Last month, for example, a clutch of Dalit activists in Hyderabad’s Osmania University organised a beef festival on the campus. It was an act of provocation and defied every rule governing “common decencies”—philosopher Roger Scruton’s telling description of an unwritten social consensus. Yet, this grandstanding, which could so easily have triggered a major disturbance, was stoutly defended by many academics as a protest against “food fascism”.

The point to note is that in the over-enthusiastic bid to nurture Dalit empowerment and atone for centuries of instutionalised discrimination, the normal rules governing civic and political life have often been set aside. Yet, far from persuading disadvantaged communities that the political order is receptive to their material well-being and political empowerment, the double standards have often served to encourage a fringe.
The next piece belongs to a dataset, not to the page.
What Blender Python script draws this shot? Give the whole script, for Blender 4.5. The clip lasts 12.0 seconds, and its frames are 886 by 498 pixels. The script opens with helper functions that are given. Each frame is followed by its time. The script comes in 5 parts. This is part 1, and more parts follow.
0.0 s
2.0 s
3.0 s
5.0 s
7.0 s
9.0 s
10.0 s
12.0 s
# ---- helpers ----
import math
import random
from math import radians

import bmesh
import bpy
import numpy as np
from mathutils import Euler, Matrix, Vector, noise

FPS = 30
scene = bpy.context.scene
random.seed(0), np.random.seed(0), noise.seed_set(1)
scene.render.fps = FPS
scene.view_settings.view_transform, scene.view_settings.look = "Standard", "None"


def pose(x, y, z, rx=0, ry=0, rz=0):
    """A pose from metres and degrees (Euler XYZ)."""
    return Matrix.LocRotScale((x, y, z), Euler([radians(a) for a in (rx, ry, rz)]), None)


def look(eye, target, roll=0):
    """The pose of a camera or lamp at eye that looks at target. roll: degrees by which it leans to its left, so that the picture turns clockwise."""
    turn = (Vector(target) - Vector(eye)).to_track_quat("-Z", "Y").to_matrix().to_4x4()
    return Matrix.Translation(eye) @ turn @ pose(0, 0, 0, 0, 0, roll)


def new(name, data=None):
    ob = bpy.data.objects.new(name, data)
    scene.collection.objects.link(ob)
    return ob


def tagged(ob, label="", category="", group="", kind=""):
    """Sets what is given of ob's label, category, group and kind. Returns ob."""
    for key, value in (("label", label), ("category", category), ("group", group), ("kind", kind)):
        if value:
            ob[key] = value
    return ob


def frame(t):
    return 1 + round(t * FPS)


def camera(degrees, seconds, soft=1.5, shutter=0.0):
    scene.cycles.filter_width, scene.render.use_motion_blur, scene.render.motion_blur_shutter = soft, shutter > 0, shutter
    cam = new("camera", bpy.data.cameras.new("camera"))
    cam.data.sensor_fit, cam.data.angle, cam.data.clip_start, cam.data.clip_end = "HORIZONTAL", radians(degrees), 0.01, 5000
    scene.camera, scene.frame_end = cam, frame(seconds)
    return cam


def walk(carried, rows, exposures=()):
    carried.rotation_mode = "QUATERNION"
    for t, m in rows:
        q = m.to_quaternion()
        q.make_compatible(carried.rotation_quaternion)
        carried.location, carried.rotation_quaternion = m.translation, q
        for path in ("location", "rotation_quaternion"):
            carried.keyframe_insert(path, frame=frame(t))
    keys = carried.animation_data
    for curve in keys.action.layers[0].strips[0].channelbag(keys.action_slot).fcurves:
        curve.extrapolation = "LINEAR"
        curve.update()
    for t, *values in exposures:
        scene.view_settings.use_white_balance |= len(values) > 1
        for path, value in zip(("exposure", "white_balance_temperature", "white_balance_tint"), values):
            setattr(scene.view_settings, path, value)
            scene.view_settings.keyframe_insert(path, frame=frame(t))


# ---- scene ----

These social entrepreneurs have grasped the possibilities of high returns from unreasonableness. The international seminar circuit is saturated with ‘oppressed voices’ that have turned guilt tripping into a fine art. They have learnt valuable lessons from the West’s only growth industry—multiculturalism.

The Constitution accorded a special status for the victims of social oppression to facilitate the eventual creation of a level playing field. Turning the world upside down and creating new hierarchies were never the goals. Yet, India is sleep-walking its way in that direction, unmindful that equality as an ideal is still worth fighting for.